■ **WHAT THIS TASK INVOLVES**
Produce word for word the lines of the data below running from the one that has "for path in" to the one that has "scene.view_settings.keyframe_insert(path, frame=frame(t))", inclusive, and no others.

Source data

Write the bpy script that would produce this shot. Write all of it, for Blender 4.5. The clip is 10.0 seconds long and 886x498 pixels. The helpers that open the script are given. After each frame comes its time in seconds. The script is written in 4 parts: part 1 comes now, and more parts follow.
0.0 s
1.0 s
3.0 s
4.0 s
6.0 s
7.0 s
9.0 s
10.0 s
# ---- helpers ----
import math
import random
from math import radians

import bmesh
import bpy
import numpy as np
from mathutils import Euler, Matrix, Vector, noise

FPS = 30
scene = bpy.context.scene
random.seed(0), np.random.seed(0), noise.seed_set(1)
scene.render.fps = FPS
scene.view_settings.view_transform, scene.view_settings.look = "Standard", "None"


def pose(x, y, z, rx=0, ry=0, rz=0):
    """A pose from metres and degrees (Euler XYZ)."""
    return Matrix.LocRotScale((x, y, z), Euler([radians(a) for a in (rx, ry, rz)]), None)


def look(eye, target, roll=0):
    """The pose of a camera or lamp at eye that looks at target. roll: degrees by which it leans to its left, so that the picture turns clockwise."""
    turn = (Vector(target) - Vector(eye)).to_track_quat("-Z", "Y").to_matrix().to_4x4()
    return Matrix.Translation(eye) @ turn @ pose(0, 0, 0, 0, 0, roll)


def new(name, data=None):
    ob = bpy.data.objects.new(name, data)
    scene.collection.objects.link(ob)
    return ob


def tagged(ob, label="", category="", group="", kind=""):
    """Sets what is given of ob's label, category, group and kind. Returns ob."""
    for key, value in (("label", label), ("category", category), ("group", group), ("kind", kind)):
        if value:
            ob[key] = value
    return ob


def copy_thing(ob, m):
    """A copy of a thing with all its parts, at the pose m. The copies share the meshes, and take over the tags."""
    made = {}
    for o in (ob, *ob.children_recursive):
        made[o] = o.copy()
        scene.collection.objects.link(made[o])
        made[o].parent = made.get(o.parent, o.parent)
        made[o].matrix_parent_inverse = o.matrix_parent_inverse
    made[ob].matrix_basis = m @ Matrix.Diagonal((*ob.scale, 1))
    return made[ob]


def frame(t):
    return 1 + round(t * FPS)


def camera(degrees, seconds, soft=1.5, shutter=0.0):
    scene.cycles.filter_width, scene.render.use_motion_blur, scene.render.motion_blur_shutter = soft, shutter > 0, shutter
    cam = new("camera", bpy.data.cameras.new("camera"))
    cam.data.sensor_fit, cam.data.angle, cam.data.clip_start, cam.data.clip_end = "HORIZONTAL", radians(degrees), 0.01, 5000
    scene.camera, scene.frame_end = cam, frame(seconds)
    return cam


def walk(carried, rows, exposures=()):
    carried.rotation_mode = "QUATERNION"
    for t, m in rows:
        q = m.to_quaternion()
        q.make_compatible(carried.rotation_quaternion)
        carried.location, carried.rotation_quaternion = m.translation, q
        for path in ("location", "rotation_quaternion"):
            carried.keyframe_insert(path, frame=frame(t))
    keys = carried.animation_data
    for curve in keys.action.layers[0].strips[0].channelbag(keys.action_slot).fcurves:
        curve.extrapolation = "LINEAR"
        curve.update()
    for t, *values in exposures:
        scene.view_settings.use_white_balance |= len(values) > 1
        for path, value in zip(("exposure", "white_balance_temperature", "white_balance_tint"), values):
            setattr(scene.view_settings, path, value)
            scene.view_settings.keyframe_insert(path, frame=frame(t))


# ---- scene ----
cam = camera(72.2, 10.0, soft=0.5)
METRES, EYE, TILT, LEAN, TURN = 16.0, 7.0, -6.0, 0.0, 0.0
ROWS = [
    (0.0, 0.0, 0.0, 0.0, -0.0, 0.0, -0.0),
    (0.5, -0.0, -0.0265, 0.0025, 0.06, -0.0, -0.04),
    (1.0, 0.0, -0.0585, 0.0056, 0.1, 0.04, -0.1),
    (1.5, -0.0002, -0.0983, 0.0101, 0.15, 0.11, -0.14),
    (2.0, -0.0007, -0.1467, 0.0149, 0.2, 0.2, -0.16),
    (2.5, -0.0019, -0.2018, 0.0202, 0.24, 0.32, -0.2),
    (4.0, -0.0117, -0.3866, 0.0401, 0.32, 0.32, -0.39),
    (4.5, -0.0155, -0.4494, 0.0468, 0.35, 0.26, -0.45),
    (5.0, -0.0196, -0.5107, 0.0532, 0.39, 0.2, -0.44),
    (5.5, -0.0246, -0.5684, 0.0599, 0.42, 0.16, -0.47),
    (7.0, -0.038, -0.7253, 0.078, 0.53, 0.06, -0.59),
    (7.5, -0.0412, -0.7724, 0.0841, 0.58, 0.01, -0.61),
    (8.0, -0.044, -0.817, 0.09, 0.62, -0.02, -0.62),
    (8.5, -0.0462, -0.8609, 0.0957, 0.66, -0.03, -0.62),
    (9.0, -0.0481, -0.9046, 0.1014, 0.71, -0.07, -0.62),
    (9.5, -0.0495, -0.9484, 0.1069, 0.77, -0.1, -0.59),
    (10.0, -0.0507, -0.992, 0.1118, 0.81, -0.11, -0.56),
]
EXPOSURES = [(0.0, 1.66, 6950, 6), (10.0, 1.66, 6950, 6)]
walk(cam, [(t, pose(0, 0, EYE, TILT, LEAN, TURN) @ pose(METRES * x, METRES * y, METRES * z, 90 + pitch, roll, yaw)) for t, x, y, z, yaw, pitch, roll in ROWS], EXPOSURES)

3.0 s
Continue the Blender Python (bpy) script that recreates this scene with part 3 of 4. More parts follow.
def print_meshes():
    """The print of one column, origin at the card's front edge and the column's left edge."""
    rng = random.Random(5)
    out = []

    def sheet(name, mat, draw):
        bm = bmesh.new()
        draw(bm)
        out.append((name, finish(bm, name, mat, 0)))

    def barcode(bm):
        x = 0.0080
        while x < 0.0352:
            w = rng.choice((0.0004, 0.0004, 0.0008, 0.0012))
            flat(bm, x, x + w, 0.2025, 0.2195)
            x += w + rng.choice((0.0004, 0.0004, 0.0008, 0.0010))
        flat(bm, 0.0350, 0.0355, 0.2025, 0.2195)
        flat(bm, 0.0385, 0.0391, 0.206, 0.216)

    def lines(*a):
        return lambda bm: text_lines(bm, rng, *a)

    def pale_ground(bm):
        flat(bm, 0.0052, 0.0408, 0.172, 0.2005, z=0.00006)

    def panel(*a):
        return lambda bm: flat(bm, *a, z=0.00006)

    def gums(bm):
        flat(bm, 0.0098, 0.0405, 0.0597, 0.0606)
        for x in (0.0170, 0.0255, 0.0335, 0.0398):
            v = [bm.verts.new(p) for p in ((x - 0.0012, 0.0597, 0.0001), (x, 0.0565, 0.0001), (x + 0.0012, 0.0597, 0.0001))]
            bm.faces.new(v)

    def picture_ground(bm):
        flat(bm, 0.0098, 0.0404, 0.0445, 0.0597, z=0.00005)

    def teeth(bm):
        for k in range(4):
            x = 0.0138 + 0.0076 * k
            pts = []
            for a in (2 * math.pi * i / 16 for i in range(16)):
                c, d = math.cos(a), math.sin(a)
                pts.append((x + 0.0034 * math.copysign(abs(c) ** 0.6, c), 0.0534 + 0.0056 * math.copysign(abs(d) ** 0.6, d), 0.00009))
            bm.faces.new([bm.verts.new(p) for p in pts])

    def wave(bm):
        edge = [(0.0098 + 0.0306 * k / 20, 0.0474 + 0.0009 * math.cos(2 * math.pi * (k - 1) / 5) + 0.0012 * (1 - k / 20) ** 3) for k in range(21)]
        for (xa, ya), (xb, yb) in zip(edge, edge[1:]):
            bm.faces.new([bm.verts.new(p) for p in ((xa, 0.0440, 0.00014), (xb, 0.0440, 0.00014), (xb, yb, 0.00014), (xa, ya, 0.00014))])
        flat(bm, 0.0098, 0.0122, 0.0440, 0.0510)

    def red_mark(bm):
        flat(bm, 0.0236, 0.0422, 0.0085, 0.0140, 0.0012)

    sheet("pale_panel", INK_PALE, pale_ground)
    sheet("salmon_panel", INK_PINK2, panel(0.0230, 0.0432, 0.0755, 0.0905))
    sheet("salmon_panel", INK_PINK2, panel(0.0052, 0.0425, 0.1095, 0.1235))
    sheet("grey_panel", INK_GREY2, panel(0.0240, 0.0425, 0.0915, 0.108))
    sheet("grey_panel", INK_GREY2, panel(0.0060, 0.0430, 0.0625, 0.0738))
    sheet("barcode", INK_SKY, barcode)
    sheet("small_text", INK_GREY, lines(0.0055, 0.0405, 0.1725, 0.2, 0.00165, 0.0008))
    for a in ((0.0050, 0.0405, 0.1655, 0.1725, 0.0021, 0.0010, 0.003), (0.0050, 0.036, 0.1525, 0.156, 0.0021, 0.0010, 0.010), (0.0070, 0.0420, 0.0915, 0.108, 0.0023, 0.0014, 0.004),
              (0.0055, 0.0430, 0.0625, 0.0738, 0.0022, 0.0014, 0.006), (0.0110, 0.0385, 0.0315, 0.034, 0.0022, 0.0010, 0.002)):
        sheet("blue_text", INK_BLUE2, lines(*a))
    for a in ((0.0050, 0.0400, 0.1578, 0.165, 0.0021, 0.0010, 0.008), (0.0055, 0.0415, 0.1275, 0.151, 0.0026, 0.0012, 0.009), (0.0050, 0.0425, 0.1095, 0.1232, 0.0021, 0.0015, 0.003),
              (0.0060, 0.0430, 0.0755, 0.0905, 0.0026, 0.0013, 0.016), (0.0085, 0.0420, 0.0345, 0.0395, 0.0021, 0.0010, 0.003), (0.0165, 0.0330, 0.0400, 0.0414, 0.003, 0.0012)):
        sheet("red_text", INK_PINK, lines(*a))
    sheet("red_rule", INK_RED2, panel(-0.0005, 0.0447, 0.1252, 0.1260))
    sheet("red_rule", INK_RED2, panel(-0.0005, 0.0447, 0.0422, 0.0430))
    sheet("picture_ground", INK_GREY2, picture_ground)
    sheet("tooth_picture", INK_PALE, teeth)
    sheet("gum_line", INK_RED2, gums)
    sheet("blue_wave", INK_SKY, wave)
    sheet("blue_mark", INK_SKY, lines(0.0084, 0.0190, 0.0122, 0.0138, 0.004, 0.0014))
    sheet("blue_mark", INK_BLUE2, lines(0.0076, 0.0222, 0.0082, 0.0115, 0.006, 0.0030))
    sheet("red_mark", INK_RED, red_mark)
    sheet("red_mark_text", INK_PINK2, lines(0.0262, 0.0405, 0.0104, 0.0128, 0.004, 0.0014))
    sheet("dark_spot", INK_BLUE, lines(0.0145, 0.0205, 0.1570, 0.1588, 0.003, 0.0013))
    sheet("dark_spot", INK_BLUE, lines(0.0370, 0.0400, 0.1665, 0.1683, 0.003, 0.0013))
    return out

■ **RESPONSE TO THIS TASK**
        for path in ("location", "rotation_quaternion"):
            carried.keyframe_insert(path, frame=frame(t))
    keys = carried.animation_data
    for curve in keys.action.layers[0].strips[0].channelbag(keys.action_slot).fcurves:
        curve.extrapolation = "LINEAR"
        curve.update()
    for t, *values in exposures:
        scene.view_settings.use_white_balance |= len(values) > 1
        for path, value in zip(("exposure", "white_balance_temperature", "white_balance_tint"), values):
            setattr(scene.view_settings, path, value)
            scene.view_settings.keyframe_insert(path, frame=frame(t))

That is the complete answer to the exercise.